_Data provided_

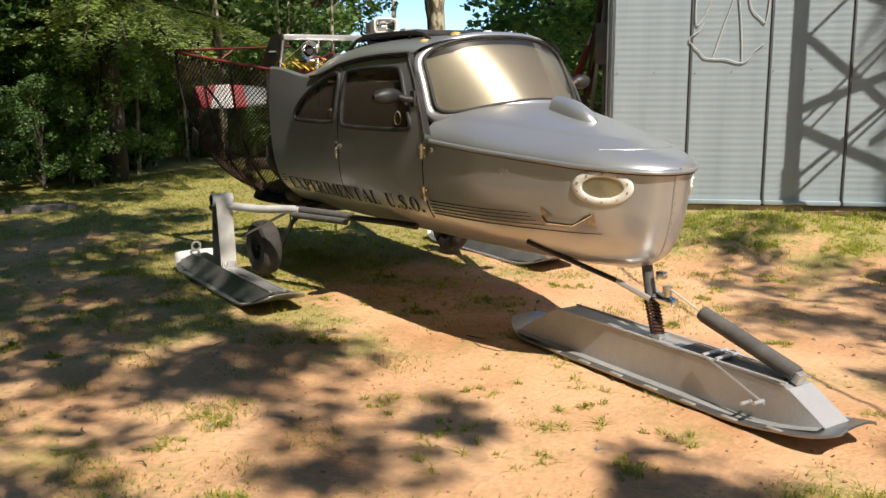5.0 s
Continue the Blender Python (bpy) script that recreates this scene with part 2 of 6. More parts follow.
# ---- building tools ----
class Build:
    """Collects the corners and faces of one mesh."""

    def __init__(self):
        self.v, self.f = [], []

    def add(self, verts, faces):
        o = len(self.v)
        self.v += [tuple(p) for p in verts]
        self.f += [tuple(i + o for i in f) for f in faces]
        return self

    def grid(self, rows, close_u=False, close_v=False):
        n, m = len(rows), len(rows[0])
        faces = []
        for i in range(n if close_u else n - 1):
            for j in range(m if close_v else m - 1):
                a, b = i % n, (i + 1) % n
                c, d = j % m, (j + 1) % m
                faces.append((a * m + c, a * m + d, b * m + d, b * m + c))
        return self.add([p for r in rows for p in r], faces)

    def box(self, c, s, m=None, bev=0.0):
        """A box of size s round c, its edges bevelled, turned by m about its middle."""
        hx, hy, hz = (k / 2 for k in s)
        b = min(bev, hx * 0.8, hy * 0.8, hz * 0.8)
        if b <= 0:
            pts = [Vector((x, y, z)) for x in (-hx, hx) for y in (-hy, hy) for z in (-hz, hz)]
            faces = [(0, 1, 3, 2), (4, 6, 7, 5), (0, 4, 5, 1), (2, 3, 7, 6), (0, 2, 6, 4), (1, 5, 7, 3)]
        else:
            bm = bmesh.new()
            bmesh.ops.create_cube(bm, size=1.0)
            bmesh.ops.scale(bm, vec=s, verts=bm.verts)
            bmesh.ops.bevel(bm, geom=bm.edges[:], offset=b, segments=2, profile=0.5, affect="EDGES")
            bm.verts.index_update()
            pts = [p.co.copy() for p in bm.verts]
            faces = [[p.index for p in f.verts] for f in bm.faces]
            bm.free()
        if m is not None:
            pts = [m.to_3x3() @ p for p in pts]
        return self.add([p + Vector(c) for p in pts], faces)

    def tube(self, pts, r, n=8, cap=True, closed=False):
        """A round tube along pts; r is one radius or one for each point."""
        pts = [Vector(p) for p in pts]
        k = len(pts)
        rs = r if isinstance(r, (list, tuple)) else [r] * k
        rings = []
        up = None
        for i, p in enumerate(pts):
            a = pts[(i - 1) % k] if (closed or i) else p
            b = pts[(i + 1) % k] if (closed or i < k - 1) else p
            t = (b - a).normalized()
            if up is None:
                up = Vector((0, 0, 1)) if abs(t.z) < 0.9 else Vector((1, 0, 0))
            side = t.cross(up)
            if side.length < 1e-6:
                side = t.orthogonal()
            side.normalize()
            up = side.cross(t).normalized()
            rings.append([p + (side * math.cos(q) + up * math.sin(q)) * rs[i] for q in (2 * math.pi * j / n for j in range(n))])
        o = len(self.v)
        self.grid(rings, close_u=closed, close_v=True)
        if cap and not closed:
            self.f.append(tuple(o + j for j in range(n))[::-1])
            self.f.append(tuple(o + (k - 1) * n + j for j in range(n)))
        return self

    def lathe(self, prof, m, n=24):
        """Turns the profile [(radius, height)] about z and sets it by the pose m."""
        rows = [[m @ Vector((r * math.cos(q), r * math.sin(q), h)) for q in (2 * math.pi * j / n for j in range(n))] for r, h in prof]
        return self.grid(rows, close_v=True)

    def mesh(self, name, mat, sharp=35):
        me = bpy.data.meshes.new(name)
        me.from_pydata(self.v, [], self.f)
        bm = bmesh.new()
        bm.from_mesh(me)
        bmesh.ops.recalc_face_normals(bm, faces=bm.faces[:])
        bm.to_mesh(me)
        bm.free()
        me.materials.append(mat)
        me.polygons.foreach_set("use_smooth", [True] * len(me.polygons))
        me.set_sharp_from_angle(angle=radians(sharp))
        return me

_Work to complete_
Output the material word for word, omitting its pictures.

_Exercise solution_
5.0 s
Continue the Blender Python (bpy) script that recreates this scene with part 2 of 6. More parts follow.
# ---- building tools ----
class Build:
    """Collects the corners and faces of one mesh."""

    def __init__(self):
        self.v, self.f = [], []

    def add(self, verts, faces):
        o = len(self.v)
        self.v += [tuple(p) for p in verts]
        self.f += [tuple(i + o for i in f) for f in faces]
        return self

    def grid(self, rows, close_u=False, close_v=False):
        n, m = len(rows), len(rows[0])
        faces = []
        for i in range(n if close_u else n - 1):
            for j in range(m if close_v else m - 1):
                a, b = i % n, (i + 1) % n
                c, d = j % m, (j + 1) % m
                faces.append((a * m + c, a * m + d, b * m + d, b * m + c))
        return self.add([p for r in rows for p in r], faces)

    def box(self, c, s, m=None, bev=0.0):
        """A box of size s round c, its edges bevelled, turned by m about its middle."""
        hx, hy, hz = (k / 2 for k in s)
        b = min(bev, hx * 0.8, hy * 0.8, hz * 0.8)
        if b <= 0:
            pts = [Vector((x, y, z)) for x in (-hx, hx) for y in (-hy, hy) for z in (-hz, hz)]
            faces = [(0, 1, 3, 2), (4, 6, 7, 5), (0, 4, 5, 1), (2, 3, 7, 6), (0, 2, 6, 4), (1, 5, 7, 3)]
        else:
            bm = bmesh.new()
            bmesh.ops.create_cube(bm, size=1.0)
            bmesh.ops.scale(bm, vec=s, verts=bm.verts)
            bmesh.ops.bevel(bm, geom=bm.edges[:], offset=b, segments=2, profile=0.5, affect="EDGES")
            bm.verts.index_update()
            pts = [p.co.copy() for p in bm.verts]
            faces = [[p.index for p in f.verts] for f in bm.faces]
            bm.free()
        if m is not None:
            pts = [m.to_3x3() @ p for p in pts]
        return self.add([p + Vector(c) for p in pts], faces)

    def tube(self, pts, r, n=8, cap=True, closed=False):
        """A round tube along pts; r is one radius or one for each point."""
        pts = [Vector(p) for p in pts]
        k = len(pts)
        rs = r if isinstance(r, (list, tuple)) else [r] * k
        rings = []
        up = None
        for i, p in enumerate(pts):
            a = pts[(i - 1) % k] if (closed or i) else p
            b = pts[(i + 1) % k] if (closed or i < k - 1) else p
            t = (b - a).normalized()
            if up is None:
                up = Vector((0, 0, 1)) if abs(t.z) < 0.9 else Vector((1, 0, 0))
            side = t.cross(up)
            if side.length < 1e-6:
                side = t.orthogonal()
            side.normalize()
            up = side.cross(t).normalized()
            rings.append([p + (side * math.cos(q) + up * math.sin(q)) * rs[i] for q in (2 * math.pi * j / n for j in range(n))])
        o = len(self.v)
        self.grid(rings, close_u=closed, close_v=True)
        if cap and not closed:
            self.f.append(tuple(o + j for j in range(n))[::-1])
            self.f.append(tuple(o + (k - 1) * n + j for j in range(n)))
        return self

    def lathe(self, prof, m, n=24):
        """Turns the profile [(radius, height)] about z and sets it by the pose m."""
        rows = [[m @ Vector((r * math.cos(q), r * math.sin(q), h)) for q in (2 * math.pi * j / n for j in range(n))] for r, h in prof]
        return self.grid(rows, close_v=True)

    def mesh(self, name, mat, sharp=35):
        me = bpy.data.meshes.new(name)
        me.from_pydata(self.v, [], self.f)
        bm = bmesh.new()
        bm.from_mesh(me)
        bmesh.ops.recalc_face_normals(bm, faces=bm.faces[:])
        bm.to_mesh(me)
        bm.free()
        me.materials.append(mat)
        me.polygons.foreach_set("use_smooth", [True] * len(me.polygons))
        me.set_sharp_from_angle(angle=radians(sharp))
        return me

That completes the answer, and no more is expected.